Region—Americas—showing initial differentiation stages into North and South American clusters with low levels of admixture from European and African sources. Individual bar plots from Structure analysis for K = 2 to 5 based on 170 AISNPs. Analysis includes 9 Native American populations and 3 outlier populations (Yoruba, European Americans, and Outer Mongolians). Displaying best of 10 runs at each K.

Figure 4
figure 4

Region—Americas— Individual bar plots from Structure analyses at K = 11 and 12 showing that the differentiation of clusters corresponds increasingly to particular populations at higher K levels for seven of the 9 Native American groups. However, the Maya and Quechua remain more complex with multiple cluster affiliations and it is more difficult to see the predominant light blue cluster for the small number of Guihiba. The extra image inserted below K = 12 displays an expanded view for these three populations with the individuals sorted together that have more similar cluster membership patterns at K = 12. A rather specific gray cluster also appears for about one-third of the Ticuna at K = 12.

In general, the results with the three outlier populations present were very similar to those found when the nine Native American populations were analyzed without the Mongolian outlier. The inclusion of the Yoruba and European American outliers shows low levels of allocation to these biogeographic areas in the Native American groups: from Europeans (0–6%) and to a lesser degree from Africans (0–1%) depending on individual population and K level examined.

Conclusions

Our study illustrates both the value of extensive SNP data on a large number of populations and the difficulty in assembling such a dataset involving a large number of populations and individuals genotyped for the same set of SNPs. In order to add more populations we would have had to use fewer loci. We chose to opt for more comparably typed loci at this time and excluded the 1000 Genomes populations even though the missing SNP in the 1000 Genomes Project will make little if any difference in analyses. We have seen small and intermediate populations show partial assignment to two or more clusters.
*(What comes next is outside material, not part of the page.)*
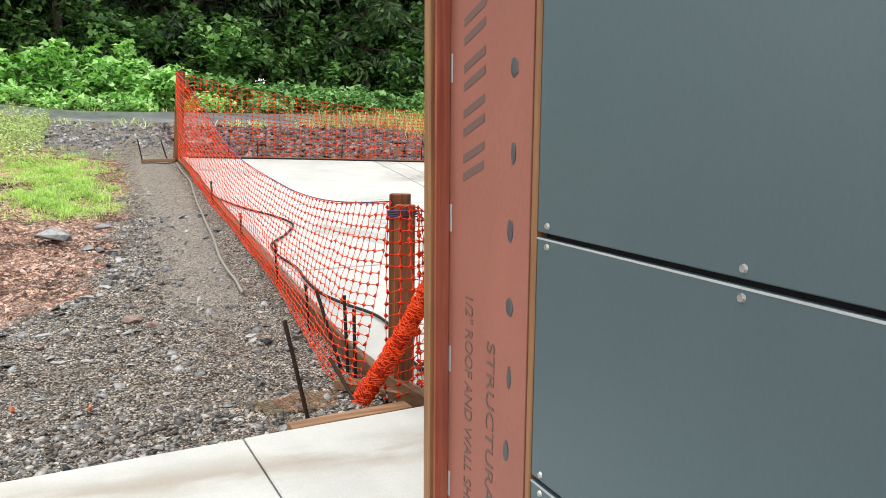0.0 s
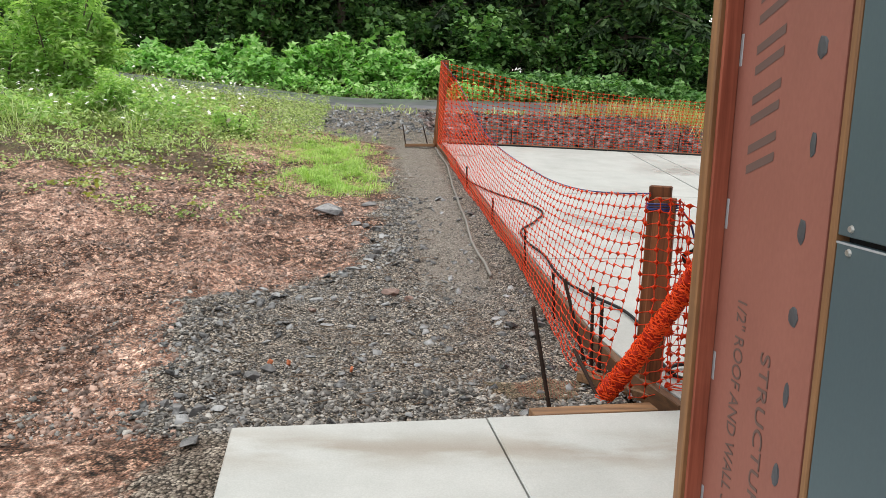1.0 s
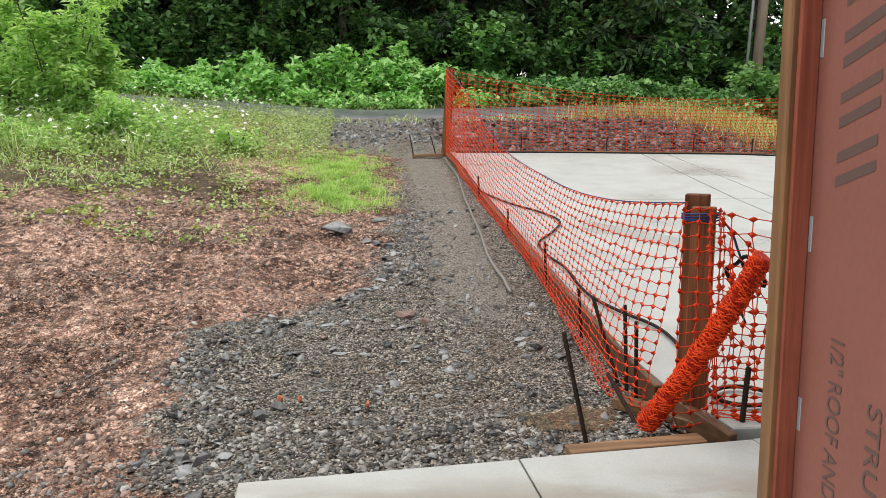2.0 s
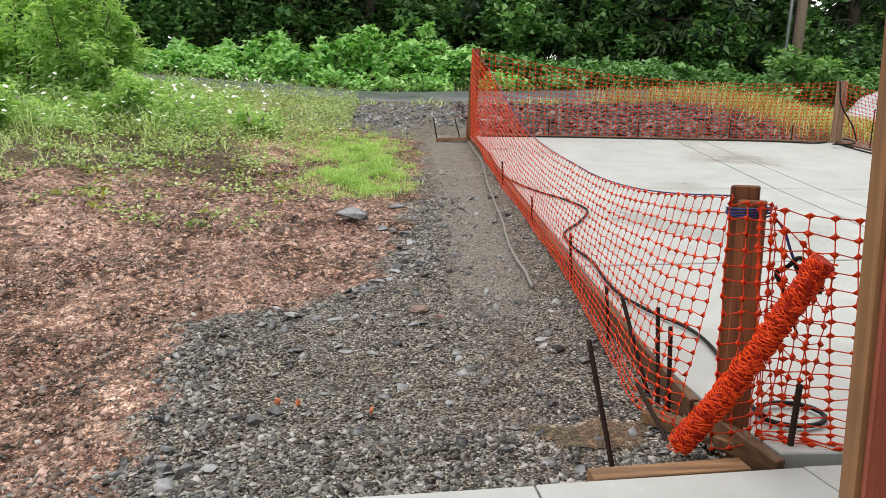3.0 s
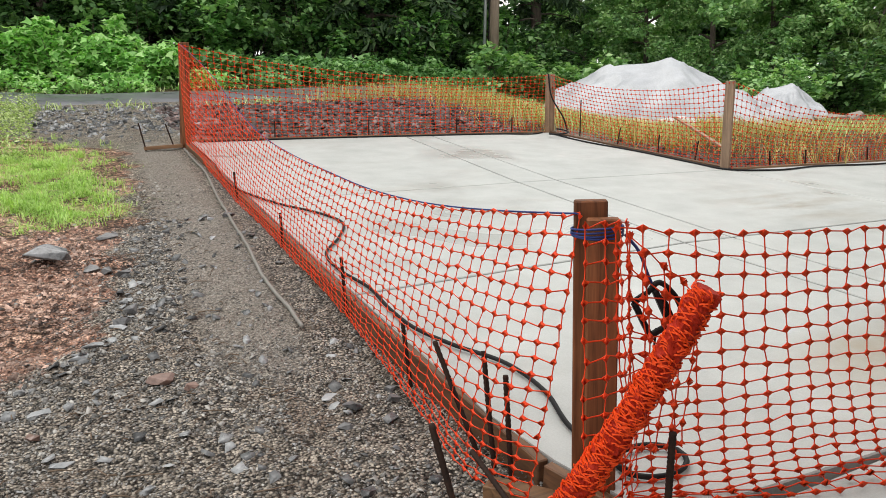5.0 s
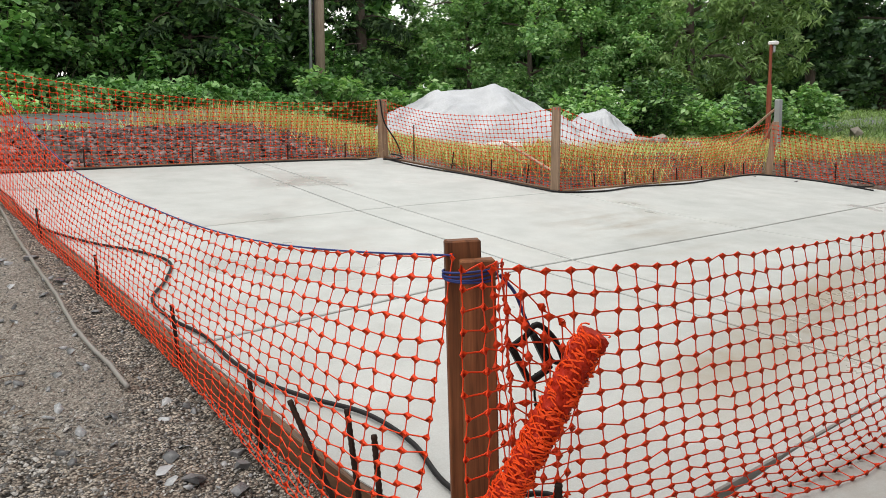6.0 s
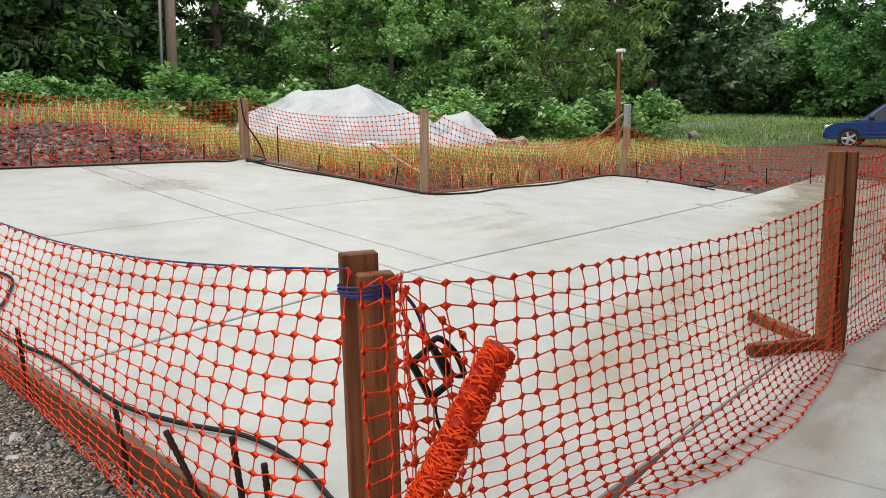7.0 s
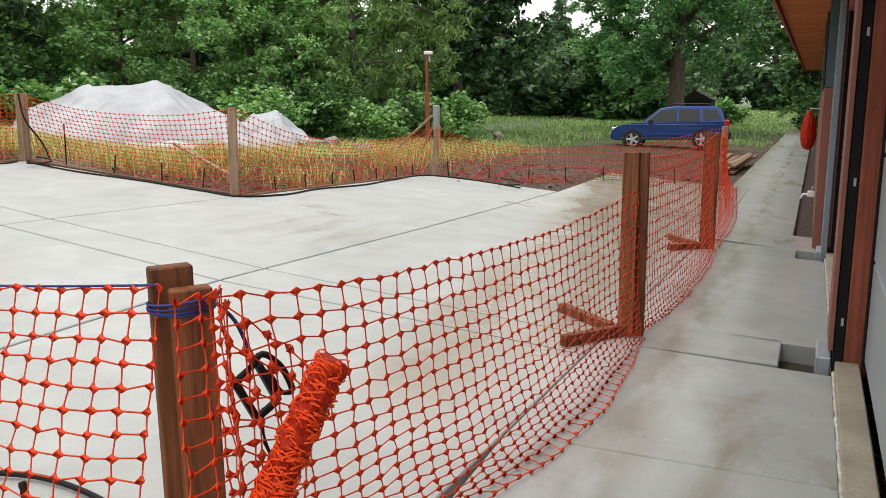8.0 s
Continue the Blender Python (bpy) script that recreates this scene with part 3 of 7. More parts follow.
# ---- concrete slab and walkway, panel by panel ----
def panel_mesh(quad, gap=0.011, thick=0.14):
    top, low, base = [], [], []
    n = len(quad)
    for i, (x, y) in enumerate(quad):
        v, nxt, prv = Vector((x, y)), Vector(quad[(i + 1) % n]), Vector(quad[i - 1])
        d = (nxt - v).normalized() + (prv - v).normalized()
        for lst, inset, dz in ((top, gap + 0.005, 0), (low, gap, -0.005), (base, gap, -thick)):
            px, py = x + d.x * inset, y + d.y * inset
            lst.append((px, py, slab_z(px, py) + dz))
    v = top + low + base
    f = [tuple(range(n)), tuple(range(2 * n, 3 * n))[::-1]]
    for r in (0, n):
        for k in range(n):
            f.append((r + k, r + n + k, r + n + (k + 1) % n, r + (k + 1) % n))
    me = mesh_of("slab_panel", v, f, CONCRETE)
    bm = bmesh.new()
    bm.from_mesh(me)
    bmesh.ops.recalc_face_normals(bm, faces=bm.faces[:])
    bm.to_mesh(me)
    bm.free()
    return me


slab = tagged(new("pavement_slab"), "pale grey broom-finished concrete slab, damp, cut by control joints", "concrete slab", kind="structure")
west_x = lambda y: float(np.interp(y, [2.7, 2.9, 3.1, 3.45, 4.7, 11], [1.262, 1.215, 1.155, 1.11, 1.10, 1.10]))
b1 = lambda y: float(np.interp(y, [2.7, 4.3, 4.95, 7.2, 10.7], [3.60, 3.52, 3.45, 3.55, 3.89]))
b2 = lambda y: float(np.interp(y, [2.7, 4.4, 4.95, 7.2, 10.7], [3.93, 3.91, 3.88, 3.97, 4.27]))
mid_x = lambda y: float(np.interp(y, [2.7, 4.3, 5.02, 11], [6.66, 6.34, 6.20, 6.20]))
east_x = lambda y: 10.58
far_x = lambda y: 13.95
a0 = lambda x: 2.735
a1 = lambda x: float(np.interp(x, [1.1, 2.0, 2.8, 3.45, 4.6, 6.2, 10, 14], [4.76, 4.865, 4.93, 5.0, 5.015, 5.015, 5.115, 5.16]))
a2 = lambda x: float(np.interp(x, [1.1, 2.1, 3.8, 6.2], [7.10, 7.166, 7.25, 7.26])) if x < 6.3 else 7.22
a3 = lambda x: 10.72


def crossing(fx, fy):
    x, y = 4.0, 5.0
    for _ in range(12):
        x = fx(y)
        y = fy(x)
    return (x, y)


def lay(rows, cols):
    for r0, r1 in zip(rows, rows[1:]):
        for c0, c1 in zip(cols, cols[1:]):
            quad = [crossing(c0, r0), crossing(c1, r0), crossing(c1, r1), crossing(c0, r1)]
            if r0 is a0 and c0 is west_x:
                quad += [(west_x(y), y) for y in (3.45, 3.1, 2.9)]
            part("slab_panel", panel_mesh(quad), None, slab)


lay([a0, a1, a2, a3], [west_x, b1, b2, mid_x])
lay([a0, a1, a2], [mid_x, east_x])
lay([a0, a1], [east_x, far_x])

walkway = tagged(new("pavement_walkway"), "grey concrete walkway along the building, stained brown and wet", "walkway", kind="structure")
edge_y = lambda x: 2.555 + 0.092 * x if x < 1.3 else 2.742
# the corner piece reaches further out past the end of the slab
cuts = [(-0.47, -0.44), (0.434, 0.53), (1.29, 1.60), (2.50, 2.785), (3.88, 4.10)]
for (x0n, x0s), (x1n, x1s) in zip(cuts, cuts[1:]):
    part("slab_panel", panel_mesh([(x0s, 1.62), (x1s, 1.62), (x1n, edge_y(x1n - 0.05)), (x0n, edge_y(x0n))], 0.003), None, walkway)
for y0, y1 in ((1.62, -0.6), (-0.6, -3.2), (-3.2, -6.0)):
    part("slab_panel", panel_mesh([(-0.47, y1), (0.77, y1), (0.77, y0), (-0.47, y0)]), None, walkway)
# pieces round the cut-outs beside the piers
for px in (4.10, 7.72):
    part("slab_panel", panel_mesh([(px, 1.87), (px + 0.5, 1.87), (px + 0.28, 2.742), (px - 0.22, 2.742)], 0.003), None, walkway)
for x0, x1 in ((4.6, 5.6), (5.6, 6.65), (6.65, 7.72)):
    part("slab_panel", panel_mesh([(x0, 1.62), (x1, 1.62), (x1 - 0.22, 2.742), (x0 - 0.22, 2.742)], 0.003), None, walkway)
far_cuts = [8.22] + [9.3 + 1.15 * k for k in range(28)]
for x0, x1 in zip(far_cuts, far_cuts[1:]):
    part("slab_panel", panel_mesh([(x0, 1.93 if x0 > 8.5 else 1.62), (x1, 1.93 if x0 > 8.5 else 1.62), (x1, 2.75 + (0.3 if x0 > 13 else 0)), (x0, 2.75 + (0.3 if x0 > 13 else 0))], 0.003), None, walkway)

# soil in the cut-outs and in the planting gap
for x0, x1, y1 in ((4.1, 4.6, 1.87), (7.72, 8.22, 1.87), (9.3, 31, 1.93)):
    v = [(x, y, slab_z(x, y) - 0.11) for x, y in ((x0, 1.58), (x1, 1.58), (x1, y1), (x0, y1))]
    tagged(new("pavement_pit_soil", mesh_of("pit_soil", v, [(0, 1, 2, 3)], PIT)), "dark soil at the bottom of a cut-out in the walkway", "soil", kind="structure")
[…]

Usually in the literature this is often considered an indication of admixture but our analyses have shown that it is most conservative, barring historical evidence to the contrary, to consider these populations as simply intermediate for whatever reason. The dependence of the clustering pattern on the selection of populations is shown by the assignment of essentially all individuals in the Outer Mongolian sample to two groups, Europeans and Native Americans, until a sufficient number of clusters are allowed for the Outer Mongolians to be assigned to their own cluster. Similarly, in other analyses of regional subsets of populations, populations with partial assignment to two clusters become a clear cluster. We note the Northeast African populations as another example.

There are biomedical implications from our findings. For example, the North African populations analyzed are clearly genetically distinguishable from most Middle East (Southwest Asian) populations and from Europeans. Northern Europeans are genetically distinguishable from Southern Europeans. Perhaps the most significant result is that “Asians”, as used in much biomedical literature, comprises four clearly distinguishable groups–South Asians, Central Asians, East Asians, and Southeast Asians–with many populations intermediate among the more extreme of those four clusters. It would not be surprising if even more discernible population groupings in Asia and elsewhere will emerge as the population sampling of human genetic diversity continues to improve and better AISNP panels are developed.